White House Lobs One Toward Boehner
The White House is kicking off 2012 the same way it ended 2011 — pushing Speaker John Boehner (Ohio) to ditch the right wing of his GOP Conference and rely on Democratic votes to get bills passed.
To that effect, a senior administration official speculated today that a broad deficit reduction deal could pass the House provided that Boehner is willing to pass it with a significant number of Democratic votes. The official spoke on the condition of anonymity.
Keeping with the theme, White House Press Secretary Jay Carney also asserted today that a segment of the House GOP appears to be dictating policy, leading to obstructionism that Carney said would hurt Republicans politically if they persist.
“There’s still another year in Congress where we can change all that,” Carney said, but he added that it will take a new approach from Republicans.
The message from the White House is similar to the tack that the administration has taken since negotiations between Boehner and President Barack Obama fell apart over the summer for a broad deficit reduction plan.
The senior administration official predicted a broad plan, including increased tax revenues, could pass both the Senate and the House as well, citing the large number of Members from both parties and chambers who have signed on to calls for larger deals to tackle the deficit. This official speculated that the snag in the House was the makeup of Republicans who would be willing to support a deal. More broadly, the official said that if Republicans were willing to govern with a coalition of 160 to 170 Republicans and 60 Democrats, a lot of problems facing the country could be resolved.

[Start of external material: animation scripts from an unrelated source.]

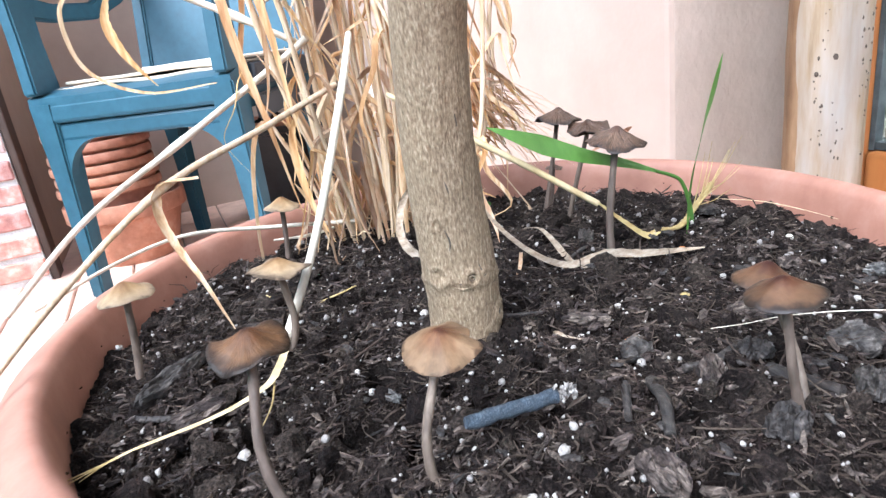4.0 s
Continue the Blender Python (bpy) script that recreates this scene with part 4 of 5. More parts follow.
# healed branch scars: height, bearing, ring radius, swelling, hollow, folds round it
SCARS = [(0.1868, -0.72, 0.0080, 0.0040, 0.0060, 0.0005), (0.2080, -2.20, 0.0060, 0.0016, 0.0004, 0.0002), (0.1990, 0.70, 0.0060, 0.0018, 0.0004, 0.0002), (0.172, -2.0, 0.0045, 0.0009, 0.0, 0.0003),
         (0.0300, -1.62, 0.0023, 0.0009, 0.0012, 0.0002), (0.0302, -1.22, 0.0016, 0.0008, 0.0006, 0.0002), (0.0325, -0.85, 0.0024, 0.0006, 0.0005, 0.0002), (0.0315, -2.5, 0.0035, 0.0008, 0.0003, 0.0002), (0.012, -0.65, 0.0034, 0.0012, 0.0008, 0.0002), (0.052, -2.3, 0.0020, 0.0006, 0.0004, 0.0002), (0.100, -1.9, 0.0022, 0.0006, 0.0003, 0.0002), (0.078, -1.2, 0.0016, 0.0005, 0.0002, 0.0001), (0.105, 0.2, 0.0030, 0.0005, 0.0, 0.0001)]
bm = bmesh.new()
rings, K = [], 88
for z in zs:
    c = axis(z)
    r0 = float(np.interp(z, [-0.03, 0.0, 0.012, 0.03, 0.06, 0.12, 0.165, 0.19, 0.215, 0.235, 0.33, 0.71], [0.0150, 0.0143, 0.0138, 0.0141, 0.0132, 0.0127, 0.0131, 0.0140, 0.0130, 0.0112, 0.0108, 0.0100]))
    ring = []
    for k in range(K):
        a = 2 * math.pi * k / K
        d = Vector((math.cos(a), math.sin(a), 0))
        r = r0 + 0.00045 * noise.noise(Vector((d.x * 3, d.y * 3, z * 40))) + 0.00022 * noise.noise(Vector((d.x * 11, d.y * 11, z * 170))) + 0.00016 * noise.noise(Vector((d.x * 24, d.y * 24, z * 420)))
        r += 0.00055 * math.exp(-((z - 0.0285 - 0.0012 * math.sin(a * 2)) / 0.0016) ** 2)
        for sz, sa, sr, up, deep, fold in SCARS:
            da = ((a - sa + math.pi) % (2 * math.pi) - math.pi) * r0
            q = math.hypot((z - sz) / 1.2, da) * (1 + 0.30 * noise.noise(Vector((da * 110, z * 110, sa))))
            if q < sr * 4:
                r += up * math.exp(-((q - sr) / (0.42 * sr)) ** 2) - deep * math.exp(-(q / (0.66 * sr)) ** 4)
                r += fold * math.cos((q - sr) * 6.283 / (0.62 * sr)) * math.exp(-((q - 1.7 * sr) / (0.75 * sr)) ** 2)
        ring.append(bm.verts.new(c + d * r))
    rings.append(ring)
for a, b in zip(rings, rings[1:]):
    for k in range(K):
        bm.faces.new((a[k], a[(k + 1) % K], b[(k + 1) % K], b[k]))
bm.faces.new(rings[-1])
part("trunk", bm, M_BARK, tree)
bm = bmesh.new()
bmesh.ops.create_icosphere(bm, subdivisions=3, radius=1)
out = Vector((math.cos(-0.72), math.sin(-0.72), 0))
for v in bm.verts:
    v.co *= 1 + 0.15 * noise.noise(v.co * 2.5)
bmesh.ops.transform(bm, matrix=Matrix.Translation(axis(0.1868) + out * 0.0088) @ out.to_track_quat("Z", "Y").to_matrix().to_4x4() @ Matrix.Diagonal((0.0046, 0.0060, 0.0012, 1)), verts=bm.verts)
part("scar_heart", bm, M_HEART, tree, "dark dead wood in the hollow of a scar")


def bark_line(name, points, radius, mat, label):
    """A fold or crack that runs over the bark: bearings and heights, laid on the trunk."""
    bm = bmesh.new()
    line = []
    for p in smooth_path([(a, z, 0) for a, z in points], 26):
        a, z = p.x, p.y
        r0 = float(np.interp(z, [0.0, 0.012, 0.03, 0.06, 0.12, 0.165, 0.19, 0.215, 0.235, 0.33], [0.0143, 0.0138, 0.0143, 0.0132, 0.0127, 0.0131, 0.0140, 0.0130, 0.0112, 0.0108]))
        q = math.hypot((z - 0.1868) / 1.2, ((a + 0.72 + math.pi) % (2 * math.pi) - math.pi) * r0)
        r = r0 + 0.0040 * math.exp(-((q - 0.0080) / 0.0034) ** 2)
        line.append(axis(z) + Vector((math.cos(a), math.sin(a), 0)) * (r - radius * 0.25))
    tube(bm, line, [radius * (0.35 + 0.65 * math.sin(math.pi * min(1, max(0.04, i / 26)))) for i in range(27)], 8)
    part(name, bm, mat, tree, label)


FOLD, CRACK = "raised fold of bark round a branch scar", "dark crack in the bark"
for pts in ([(-1.75, 0.168), (-1.55, 0.186), (-1.20, 0.1985), (-0.70, 0.2035), (-0.25, 0.2000)], [(-2.15, 0.172), (-1.85, 0.192), (-1.35, 0.2070), (-0.80, 0.2120)], [(-1.55, 0.163), (-1.42, 0.178), (-1.22, 0.190)], [(-1.5, 0.218), (-1.1, 0.2235), (-0.6, 0.2210), (-0.1, 0.2260)]):
    bark_line("bark_fold", pts, 0.0013, M_BARK, FOLD)
for pts in ([(-1.66, 0.168), (-1.46, 0.186), (-1.12, 0.1962), (-0.70, 0.2005)], [(-2.05, 0.173), (-1.75, 0.191), (-1.30, 0.2042), (-0.85, 0.2085)], [(-1.6, 0.2150), (-1.2, 0.2200), (-0.7, 0.2185)], [(-1.25, 0.236), (-0.95, 0.2300), (-0.75, 0.2370)], [(-1.15, 0.2290), (-0.85, 0.2255), (-0.6, 0.2300)], [(-2.6, 0.188), (-2.3, 0.194), (-2.0, 0.2010)]):
    bark_line("bark_crack", pts, 0.00045, M_HEART, CRACK)
for sa, sz, ra, rz in ((-1.62, 0.0300, 0.185, 0.0021), (-1.62, 0.0300, 0.095, 0.0011), (-1.24, 0.0308, 0.12, 0.0013)):
    ring = [(sa + ra * math.cos(0.7 * i) * (1 + 0.12 * math.sin(2.1 * i)), sz + rz * math.sin(0.7 * i)) for i in range(10)]
    bark_line("scar_ring", ring, 0.00042, M_BARK, "small raised ring of a healed twig scar")
    bark_line("bark_crack", [(a + (sa - a) * 0.22, z + (sz - z) * 0.22) for a, z in ring], 0.00022, M_HEART, CRACK)
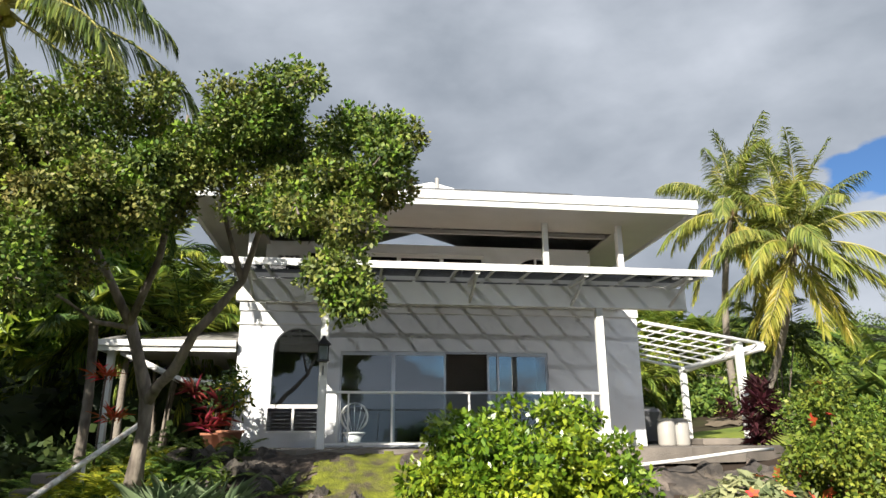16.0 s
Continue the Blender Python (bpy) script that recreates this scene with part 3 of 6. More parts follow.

Boehner’s office, however, pushed back on such an assertion.
Boehner spokesman Brendan Buck pinned the blame on the White House for the failure of deficit reduction talks. “The reason there’s been no larger deficit reduction agreement is the president’s insistence on job-killing, trillion-dollar tax hikes and refusal to do anything but tinker around the edges of our spending problem,” he said.
The back and forth between the sides merely reasserts that the biggest hang-up is what it has been since the summer, which is over tax increases.
Without some sort of breakthrough, the issue will likely wait until after the election, when a probable lame-duck session would be faced with the expiration of the 2001 and 2003 tax cuts, as well as the automatic cuts that would begin to take effect because of the failure of the Joint Committee on Deficit Reduction. The tax cuts expire, and the sequester is set to start Jan. 1, 2013.
In the meantime, the White House is expected to keep with the same game plan it used at the end of last year — pushing the president’s stalled jobs initiatives, blasting Congress if it fails to pass them and hoping the GOP is forced to come its way, as it did on the extension of the payroll tax cut and unemployment benefits.
According to senior administration officials who spoke on the condition that they not be directly quoted, Obama will focus on getting as much of his agenda accomplished as possible before gearing up for the re-election campaign. The officials said there should be a political imperative for Congressional Republicans to work with the administration to get some things done this year — at a minimum the extension of the payroll tax cut and unemployment benefits — but listed other items ripe for compromise as well, including tax cuts for small businesses, infrastructure spending and immigration reforms for highly skilled workers.
More items will be rolled out in the president’s State of the Union address later this month, and the administration will continue to roll out initiatives aimed at boosting the economy even if Congress fails to act.